Pour réussir la décarbonation des transports, il faut activer plusieurs leviers à la fois : encourager la sobriété des usages, faire évoluer les comportements, et adopter une vision systémique. Le véhicule électrique est une solution, mais il ne peut pas être la seule. Il faut aussi agir sur la demande de transport, le report modal, et mieux utiliser les infrastructures existantes. Notre pays dispose d’alternatives à la voiture individuelle, avec des réseaux à soutenir et à renforcer pour garantir une qualité de service au rendez-vous.
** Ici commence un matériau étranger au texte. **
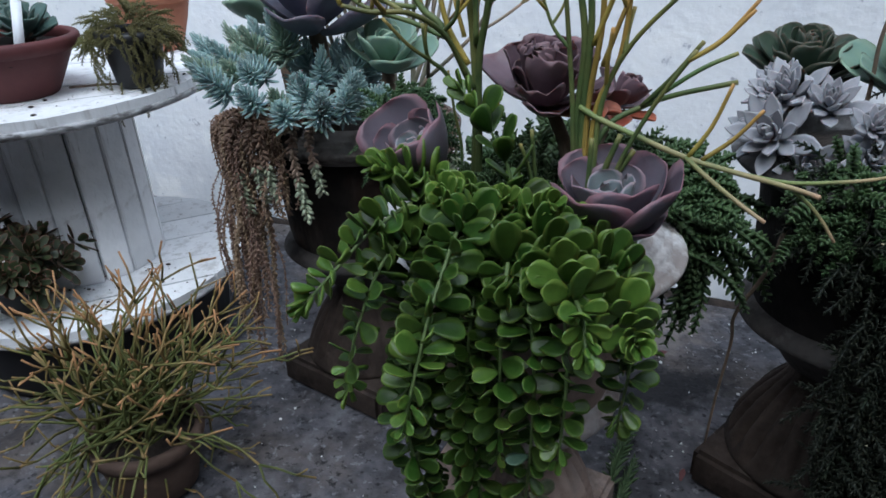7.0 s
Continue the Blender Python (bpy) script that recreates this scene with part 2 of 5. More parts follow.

Nous accompagnons de nombreux projets liés au ferroviaire, aux transports collectifs urbains, ou à la multimodalité. L’enjeu est de faciliter le passage d’un mode à l’autre, de combler les ruptures de trajet. D’autres projets misent sur la technologie pour améliorer l’efficacité énergétique des véhicules, qu’ils soient individuels ou collectifs. On voit aussi émerger des solutions innovantes pour les bornes de recharge, ou pour la logistique du dernier kilomètre. Les possibilités sont infinies grâce à l’imagination des innovateurs. Le secteur privé joue un rôle majeur. Encore faut-il savoir accompagner ces pépites. L’État ne peut pas tout faire seul, mais en travaillant ensemble, public et privé, nous avons les moyens de relever ce défi commun.

Faire confiance aux innovateurs pour relever le défi de la mobilité durable

Il faut continuer à oser et à être ambitieux. Nous avons la chance d’avoir de véritables pépites. Il est donc essentiel de laisser leur chance aux projets. L’innovation n’offre jamais de garantie absolue de succès. Certains projets peuvent s’interrompre en cours de route. Mais c’est en persistant et en recommençant que l’on progresse. Depuis hier, j’ai rencontré ici une grande diversité de personnes enthousiastes, pleines d’énergie et d’idées. Cela donne confiance. Il faut continuer à soutenir cet élan.

Dans un contexte où les contraintes budgétaires sont fortes, l’innovation peut malgré tout être l’un des leviers de réussite. Elle a toute sa place dans la transition vers une mobilité plus durable. À nous de continuer à lui faire de la place, et de faire confiance aux entrepreneurs et aux innovateurs pour relever ensemble les défis de demain.